Er war einer der bedeutendsten Dirigenten der vergangenen Jahrzehnte: Claudio Abbado. Jetzt ist der Ausnahmemusiker im Alter von 80 Jahren gestorben. Sein letztes Konzert am Pult der Berliner Philharmoniker im Mai 2013 habe ich miterlebt: Ausgiebig und euphorisch haben Publikum und Orchester den ehemaligen Chefdirigenten und Karajan-Nachfolger gefeiert. Die Symphonie fantastique von Hector Berlioz war der Abschied eines fantastischen Dirigenten:
Claudio Abbado hat mich Gustav Mahler gelehrt. Sein Taktstock öffnet das Tor zu Mahlers Welt, die er in all ihrer Widersprüchlichkeit erklingen lässt: traurig und doch fröhlich, sanft und doch brachial, harmonisch und doch verstimmt (im Clip das Adagio der unvollendeten X. Symphonie)
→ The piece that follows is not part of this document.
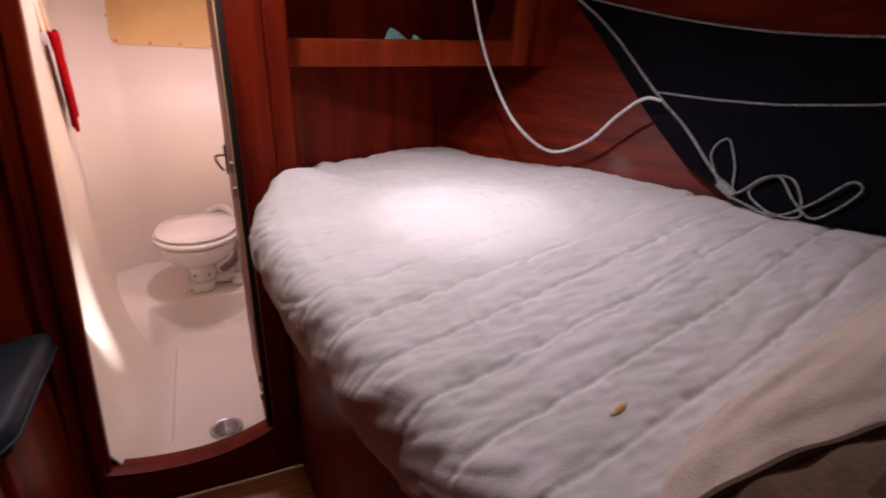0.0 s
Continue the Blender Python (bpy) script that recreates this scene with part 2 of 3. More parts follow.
single("floor", box(-1.1, -2.6, -0.05, 1.6, 0.09, 0.0, 0), "sole", "varnished teak cabin sole", "floor", kind="structure", smooth=None)
single("ceiling", box(-1.4, -2.6, CEIL, 2.6, 2.1, CEIL + 0.05, 0), "ceil", "white padded headlining", "ceiling", kind="structure", smooth=None)
single("wall_aft", box(-1.1, -2.6, 0, 2.6, -2.55, CEIL, 0), "wood_v", "plain mahogany bulkhead behind the berth", "wall", kind="structure", smooth=None)
single("wall_hull", prism([hull(-0.35, -1.1), hull(3.0, -1.1), hull(3.0, 0.85), hull(-0.35, 0.85)], NH * 0.03), "wood_h", "sloping mahogany hull lining beside the berth", "wall", kind="structure", smooth=None)
single("sole_strip", box(-0.42, -0.012, 0.0, 0.24, 0.0, 0.012, 0.003), "strap", "pale strip along the foot of the bulkhead", "trim", kind="structure")


def jamb_x(z):
    return -0.364 + 0.052 * (z - 0.17)


bulkhead = thing("wall_forward", (0, 0.05, 0), "dark mahogany bulkhead with a round-silled doorway", "wall", kind="structure")
y0, y1 = 0.034, 0.056
part("panel", prism([(-1.1, y0, 0), (jamb_x(0) - 0.05, y0, 0), (jamb_x(CEIL) - 0.05, y0, CEIL), (-1.1, y0, CEIL)], (0, y1 - y0 - 0.01, 0)), "wood_v", bulkhead, smooth=None)
part("jamb", prism([(jamb_x(0) - 0.05, y0 - 0.010, 0), (jamb_x(0), y0 - 0.010, 0), (jamb_x(CEIL), y0 - 0.010, CEIL), (jamb_x(CEIL) - 0.05, y0 - 0.010, CEIL)], (0, y1 - y0 + 0.010, 0), 0.007, 3), "wood_v", bulkhead)
part("panel_face", sheet(lambda u, v: Vector((-0.46 - 0.50 * u, 0.030 - 0.105 * ease(0.0, 0.62, u), v * CEIL)), 12, 16, thick=-0.003), "wood_v", bulkhead)
part("moulding", prism([(jamb_x(0) - 0.10, y0 - 0.014, 0), (jamb_x(0) - 0.085, y0 - 0.014, 0), (jamb_x(CEIL) - 0.085, y0 - 0.014, CEIL), (jamb_x(CEIL) - 0.10, y0 - 0.014, CEIL)], (0, 0.016, 0), 0.004), "wood_v", bulkhead)
part("post", box(0.150, 0.0, 0, 0.245, 0.075, CEIL, 0.006), "wood_v", bulkhead)
part("corner_post", prism([(0.243, 0.004, 0), (0.285, 0.004, 0), (0.318, 0.004, CEIL), (0.243, 0.004, CEIL)], (0, 0.09, 0), 0.010, 3), "wood_v", bulkhead)
# near-black block: the hinge gap's shade is put into its colour
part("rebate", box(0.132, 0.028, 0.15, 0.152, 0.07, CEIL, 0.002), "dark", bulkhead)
part("header", box(-0.36, y0, 1.86, 0.16, y1, CEIL, 0.004), "wood_h", bulkhead)
sill_z = lambda x: 0.132 + 0.62 * (x + 0.125) ** 2 * (1.35 if x > -0.125 else 0.85)
sx = [-0.382 + 0.537 * i / 20 for i in range(21)]
part("sill", prism([(-0.382, 0.011, 0)] + [(0.155, 0.011, 0)] + [(x, 0.011, sill_z(x)) for x in reversed(sx)], (0, 0.072, 0)), "wood_h", bulkhead, smooth=None)
part("sill_lip", sheet(lambda u, v: Vector((-0.378 + 0.512 * u, 0.009, sill_z(-0.378 + 0.512 * u))) + Vector((0, 0.076 * v, 0.004 * math.sin(math.pi * v))), 24, 6, thick=0.006), "wood_h", bulkhead)

single("wall_recess", prism([(0.235, 0.095, 0.6), (1.10, 0.367, 0.6), (1.10, 0.367, CEIL), (0.235, 0.095, CEIL)], (-0.006, 0.02, 0)), "wood_v", "dark mahogany back of the recess over the berth", "wall", kind="structure", smooth=None)

shelf = thing("shelf", (0.7, 0.1, 1.41), "mahogany shelf with a fiddle front above the berth", "shelf")
part("fiddle", prism([(0.305, 0.045, 1.412), (1.055, 0.045, 1.405), (1.055, 0.045, 1.482), (0.305, 0.045, 1.490)], (0, 0.022, 0), 0.005), "wood_o", shelf)
part("board", slab([(0.305, 0.066), (1.24, 0.066), (1.06, 0.35), (0.305, 0.098)], 1.415, 1.435, 0.0), "wood_h", shelf)
part("end_post", prism([(1.030, 0.043, 1.404), (1.090, 0.043, 1.404), (1.155, 0.043, CEIL), (1.070, 0.043, CEIL)], (0, 0.026, 0), 0.006), "wood_o", shelf)
part("end_panel", prism([(1.090, 0.05, 1.404), (1.275, 0.05, 1.404), (1.53, 0.05, CEIL), (1.155, 0.05, CEIL)], (0, 0.02, 0)), "wood_v", shelf, smooth=None)

# a soft cloth lying on the shelf
def cloth(u, v):
    a, r = 2 * math.pi * u, 1 - abs(2 * v - 1) ** 2
    r = math.sqrt(max(r, 0))
    c = Vector((0.695 + 0.16 * (v - 0.5), 0.10 + 0.02 * math.sin(5 * v), 1.462 + 0.02 * math.sin(6.0 * v + 0.5)))
    return c + Vector((0.01 * math.sin(a * 2 + 6 * v), 0.028 * r * math.cos(a), 0.03 * r * math.sin(a) * (1 + 0.5 * math.sin(9 * v))))


single("cloth", joined(sheet(cloth, 20, 24, True), moved(sheet(cloth, 20, 24, True), Matrix.Translation((0.74, 0.09, 1.45)) @ Matrix.Rotation(0.7, 4, "Z") @ Matrix.Scale(0.75, 4) @ Matrix.Translation((-0.695, -0.10, -1.452)))), "teal", "crumpled teal cloth lying on the shelf", "cloth")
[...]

Scheinbare Gegensätze nur für das Genie Mahler, der sie in einem größeren Ganzen aufgelöst und zu Notenpapier gebracht hat. Vielleicht hat Abbado Mahler so gut verstanden, weil auch seine Lebensgeschichte von manchem Widerspruch erzählt: Obwohl er als junger Dirigent renommierte Wettbewerbe gewann, unterrichtete er zuerst einmal lieber Kammermusik in Parma. Obwohl er als Musikdirektor der Mailänder Scala beständig an seinem Ruf als Operndirigent hätte arbeiten können, gründete er gleich mehrere Symphonie-Orchester (auch Jugendorchester). Obwohl er nie die große Karriere anstrebte, wählten ihn die Berliner Philharmoniker zum Nachfolger des übergroßen Herbert von Karajan. Obwohl er schon zu Beginn des Jahrtausends mit dem Krebstod gerungen hat, hat er die internationale Musikwelt noch über ein Jahrzehnt geprägt. Selbst der Tod muss nicht das Ende sein. Als intimer Mahler-Kenner wird Claudio Abbado auch den tröstlichen Schlusschor aus der II. Symphonie im Ohr gehabt haben, die er schon Mitte der 1960er Jahre mit den Wiener Philharmonikern aufführte:
"Auferstehen, ja auferstehen wirst du, mein Staub, nach kurzer Ruh! Unsterblich Leben wird, der dich rief, dir geben."